[Tex/LaTex] Maintained tool to faithfully convert LaTeX/PDF to HTML

html

There is a tool called pdf2htmlex that does an impressive job of converting PDF to HTML. Very faithful. Either books full of mathematics and diagrams have been faithfully converted.

Unfortunately, it is no longer maintained. Is anyone aware of another tool that is maintained that does as good a job of converting either PDF or LaTeX into HTML?

Best Answer

I'd recommend make4ht which, from the documentation:

make4ht is a simple build system for tex4ht , TeX to XML converter. It provides a command line tool that drive the conversion process. It also provides a library which can be used to create customized conversion tools

The author of make4ht is michal-h21 and is a very active contributor to this site.

Let's use the following small example, mwe.tex, in what follows:

\documentclass{article}

\begin{document}

Here is some text. And here is some mathematical content $y=x^2$.
\end{document}

example 1

Running

 make4ht.exe mwe.tex

gives the output:

<!DOCTYPE html> 
<html lang="en-US" xml:lang="en-US" > 
<head><title></title> 
<meta  charset="iso-8859-1" /> 
<meta name="generator" content="TeX4ht (http://www.tug.org/tex4ht/)" /> 
<meta name="viewport" content="width=device-width,initial-scale=1" /> 
<link rel="stylesheet" type="text/css" href="mwe.css" /> 
<meta name="src" content="mwe.tex" /> 
</head><body 
>
<!--l. 5--><p class="noindent" >Here is some text. And here is some mathematical content <span 
class="cmmi-10">y </span>= <span 
class="cmmi-10">x</span><sup><span 
class="cmr-7">2</span></sup>. </p> 
</body> 
</html>

example 2

From here we can customise the output by employing configuration files; if you have the following:

roxy.cfg

\Preamble{mathml,-css,NoFonts}
\Configure{@HEAD}{\HCode{<script src="https://cdnjs.cloudflare.com/ajax/libs/mathjax/2.7.5/MathJax.js?config=TeX-AMS-MML_HTMLorMML">\Hnewline</script>\Hnewline}}
\begin{document}
\EndPreamble

and run

make4ht.exe -f html5 -c roxy.cfg mwe.tex

then you receive

<!DOCTYPE html> 
<html lang="en-US" xml:lang="en-US" > 
<head> <title></title> 
<meta  charset="iso-8859-1" /> 
<meta name="generator" content="TeX4ht (http://www.tug.org/tex4ht/)" /> 
<meta name="viewport" content="width=device-width,initial-scale=1" /> 
<link rel="stylesheet" type="text/css" href="\aa:CssFile " /> 
<meta name="src" content="mwe.tex"> 
<script src="https://cdnjs.cloudflare.com/ajax/libs/mathjax/2.7.5/MathJax.js?config=TeX-AMS-MML_HTMLorMML"> 
</script> 
</head><body 
>
<!--l. 5--><p class="noindent" >Here is some text. And here is some mathematical content
<!--l. 5--><math 
 xmlns="http://www.w3.org/1998/Math/MathML"  
display="inline" ><mi 
>y</mi> <mo 
class="MathClass-rel">=</mo> <msup><mrow 
><mi 
>x</mi></mrow><mrow 
><mn>2</mn></mrow></msup 
></math>.

</body> 
</html>

example 3

If you have html tidy installed, then you can customise your build process to employ it by using the following roxy.mk4 file:

roxy.mk4

Make:match("html$", "tidy -m -config html-tidy.txt -i ${filename}")
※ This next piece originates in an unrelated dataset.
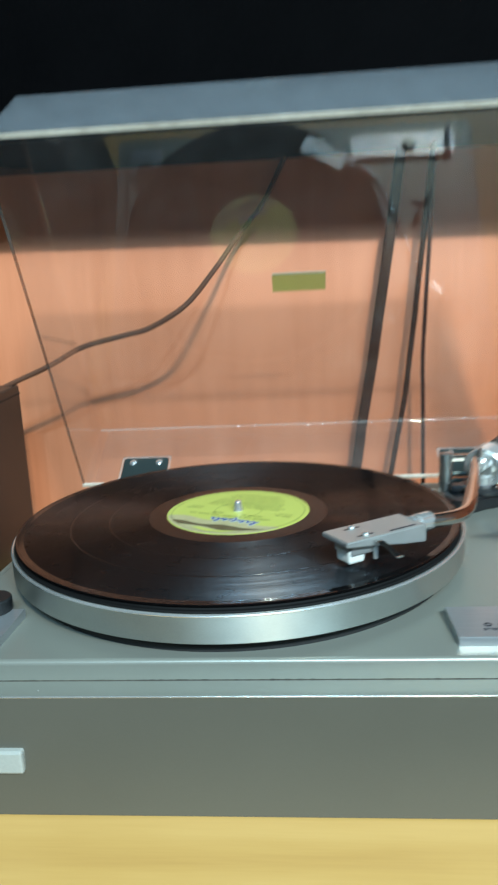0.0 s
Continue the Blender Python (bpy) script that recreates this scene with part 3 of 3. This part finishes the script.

and an html-tidy.txt configuration file

// sample config file for HTML tidy
indent: auto
indent-spaces: 2
quiet: yes
output-xhtml: no
output-html: yes

then you can run

make4ht.exe -f html5 -e roxy.mk4 -c roxy.cfg mwe.tex

to receive

<!DOCTYPE html>
<html lang="en-US">
<head>
  <meta name="generator" content=
  "HTML Tidy for HTML5 for Windows version 5.6.0">
  <title></title>
  <meta charset="utf-8">
  <meta name="generator" content=
  "TeX4ht (http://www.tug.org/tex4ht/)">
  <meta name="viewport" content=
  "width=device-width,initial-scale=1">
  <link rel="stylesheet" type="text/css" href="\aa:CssFile">
  <meta name="src" content="mwe.tex">
  <script src=
  "https://cdnjs.cloudflare.com/ajax/libs/mathjax/2.7.5/MathJax.js?config=TeX-AMS-MML_HTMLorMML"></script>
</head>
<body>
  <!--l. 5-->
  <p class="noindent">Here is some text. And here is some
  mathematical content <!--l. 5--><math xmlns=
  "http://www.w3.org/1998/Math/MathML" display="inline">
  <mi>
    y
  </mi>
  <mo class="MathClass-rel">
    =
  </mo>
  <msup>
    <mrow>
      <mi>
        x
      </mi>
    </mrow>
    <mrow>
      <mn>
        2
      </mn>
    </mrow>
  </msup></math>.</p>
</body>
</html>